Second, the characters themselves are so far from being sympathetic that it's tough to even imagine DeLillo thinking that we as readers would have any sympathy for them. Keith is a stereotypical male in fiction these days that I could really care less about, and he's the one who survived the attack. I'm so sick of the "I'm too complex for any woman to understand me, so I'll cheat on my wife and go live in a bachelor pad" male. It's an insult to men, and I find it hard to believe that DeLillo would think this type of character would be a wise choice to have survive the attack. And DeLillo compounds this with having Keith seem to spend the entire novel in some sort of "postmodern" fugue. There is nothing that would suggest that Keith is actually, say, human in any sense of the word. Again, this is typical DeLillo, but the effect does not work in this context and seems rather alien to me.

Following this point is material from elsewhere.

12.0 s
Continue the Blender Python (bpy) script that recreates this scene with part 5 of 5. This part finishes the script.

Third, and related to the above, DeLillo chooses to focus on characters that are, what I would term, yuppies. Keith is obviously a yuppie since apparently only yuppies worked in the World Trade Center, or could afford a pricey bachelor pad close to Ground Zero, or play professional poker instead of returning to his real line of work. Lianne, his estranged than reconciled wife, is even worse. A freelance book editor, another total New York cliche, and who runs an Alzheimer's support group, but apparently does little else other than sit and ponder in a confused state of being. Her mother, Nina, is an art historian with, of course, a married lover, Martin, who is yet another typical DeLillo character, a mysterious art dealer who has changed his name and who used to be involved in some sort of radical organizations in the 1970s. He is annoying for many reasons, but most of all for his all knowing demeanor that offers explanations for everything but leaves one more confused than previously thought. He knows why we were attacked and why we deserved it. If one can determine why from his scant dialogue, I'm not one of them.

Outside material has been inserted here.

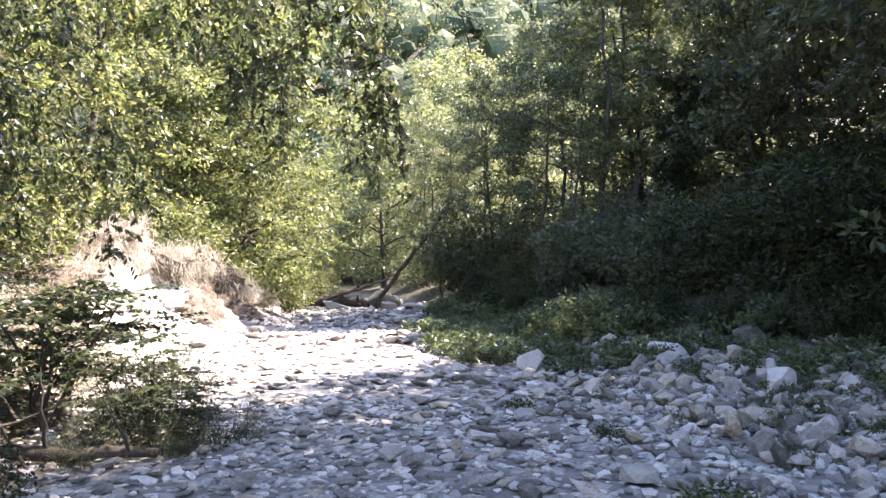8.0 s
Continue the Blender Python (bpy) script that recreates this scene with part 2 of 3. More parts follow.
def sstep(a, b, x):
    t = np.clip((x - a) / (b - a), 0, 1)
    return t * t * (3 - 2 * t)


def wave(x, y, s, k=0.0):
    return np.sin(x * s + 1.7 * np.sin(y * s * 0.8 + k)) * np.cos(y * s * 1.1 + 1.3 * np.sin(x * s * 0.7 + 2 * k))


def height(x, y):
    x, y = np.asarray(x, float), np.asarray(y, float)
    xl, xr = np.interp(y, LY, LX), np.interp(y, RY, RX)
    h = 0.035 * wave(x, y, 1.1, 0.3) + 0.02 * wave(x, y, 3.1, 1.1)
    h += 0.42 * np.exp(-(((x - 4.6) / 2.6) ** 2 + ((y - 12.5) / 6) ** 2))
    dr, dl = np.maximum(x - xr, 0), np.maximum(xl - x, 0)
    h += 0.5 * sstep(0, 3, dr) + 0.16 * dr
    bank = sstep(13.5, 18, y) * (1 - 0.7 * sstep(22, 31.5, y)) * (1 - sstep(29, 36, y))
    h += dl * 0.14 + bank * 2.0 * sstep(0.7, 2.0, dl) * (1 + 0.12 * wave(x, y, 1.6))
    far = np.maximum(y - 70, 0)
    h += 194 * (1 - np.exp(-far / 260)) * sstep(0, 70, far) * (1 + 0.06 * wave(x, y, 0.018)) * (1 - 0.0011 * (x + 4) * sstep(80, 200, y))
    h += 0.28 * np.maximum(np.abs(x + 3) - 30, 0) * (1 - sstep(60, 130, y)) * (1 - 0.7 * sstep(60, 300, np.abs(x)))
    return h


def spaced(lo, hi, step, reach, grow=1.14):
    core = list(np.arange(lo, hi + step / 2, step))
    up, s = [], step
    while (up[-1] if up else core[-1]) < reach:
        s *= grow
        up.append((up[-1] if up else core[-1]) + s)
    dn, s = [], step
    while (dn[-1] if dn else core[0]) > -reach:
        s *= grow
        dn.append((dn[-1] if dn else core[0]) - s)
    return np.array(dn[::-1] + core + up)


gx, gy = spaced(-11, 10, 0.16, 700), spaced(-3, 42, 0.2, 700)
GX, GY = np.meshgrid(gx, gy)
GZ = height(GX, GY)
nx, ny = len(gx), len(gy)
ii, jj = np.meshgrid(np.arange(ny - 1), np.arange(nx - 1), indexing="ij")
quads = np.stack([ii * nx + jj, ii * nx + jj + 1, (ii + 1) * nx + jj + 1, (ii + 1) * nx + jj], -1).reshape(-1, 4)
gme = mesh_of("ground", np.stack([GX, GY, GZ], -1).reshape(-1, 3), quads, M_GROUND, True)
bedness = sstep(-0.6, 0.3, GX - np.interp(GY, LY, LX)) * sstep(-1.2, 0.4, np.interp(GY, RY, RX) - GX) * (1 - sstep(50, 60, GY))
gme.attributes.new("gravel", "FLOAT", "POINT").data.foreach_set("value", bedness.astype(np.float32).ravel())
gme.materials.append(M_SOIL)
mid = GY[:-1, :-1], GX[:-1, :-1]
dlm = np.interp(mid[0], LY, LX) - mid[1]
soil = (dlm > -0.1) & (dlm < 2.2) & (mid[0] > 15) & (mid[0] < 33)
gme.polygons.foreach_set("material_index", soil.astype(np.int32).ravel())
ground = tagged(new("ground", gme), "pale stony dry river bed between earthy wooded banks", "ground", kind="structure")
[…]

As an aside, apparently there aren't any marriages in the world where the men are faithful to their wives, and, to some extent vice versa, but primarily the former. That's such a tiring attribute, and I'm not sure what that has to do with making any character more interesting, and in this book, as with most male writers, it's the male who is unfaithful, while the one woman, Nina, was involved with Martin while she was married, but her husband killed himself, so, apparently, that excuses some of that transgression. It's another cliche that I find troubling, insulting, and just plain stupid, and it seems to proliferate with writers like DeLillo and Philip Roth, or anyone who focuses primarily on domesticity. The males are inevitably portrayed as being too complex and too restless to be devoted or satisfied with one woman, while the women are either hapless victims wracked with some form of mental deficiency, willing participants on their own, or simply powerless. What's troubling is that's it seems to be thrown in simply as an aside, especially in this novel. Martin, "might be married." Is that supposed to add some sort of intrigue to him that couldn't be achieved by simply having him be mysterious in other ways? It's also troubling that it's just so effortlessly pulled off in the course of a novel. Keith, for instance, after the attacks starts visiting another survivor, a woman of course, whose briefcase Keith unbelievably made it out of the Towers with. It's hard to tell if the affair is sexual in nature, as with much DeLillo it's rather vague, but it does present a problem for Keith, briefly albeit, regarding how to explain the time he was spending with this woman. Finally, what's troubling is that it never seems to be about sex, rather it's about something else, what I'm not sure, but it ventures pretty closely to, what I would almost term, obligation. Marriages are apparently obligated to disintegrate like this.
Finally, DeLillo's use of dialogue to further muddy the waters of the fugue like state of all involved is by now a given in his work. His dialogue has always been odd in structure and cadence, more like random thoughts or observations than fully formed ideas and real conversations. Nobody talks like they do in novels, but really nobody talks like they do in DeLillo's novels.
Ultimately, the novel is an exercise in creating a mood that provides little or nothing close to insight into how the events of 9/11 affected us as a society. DeLillo took a stock set of characters, had 9/11 occur in the background, and decided to let the novel run its course. It almost appears as if it were a novel written out of a sense of obligation rather than a real desire to provide insight or actual interest. I, personally, have a problem with the idea that 9/11 is something that could and should be used as an emotional provocation. But I'm not opposed to the idea of someone, especially a novelist, attempting to capture the mood of that day. DeLillo, though, isn't the one to do so, and it appears to me that he isn't very interested in it anyway.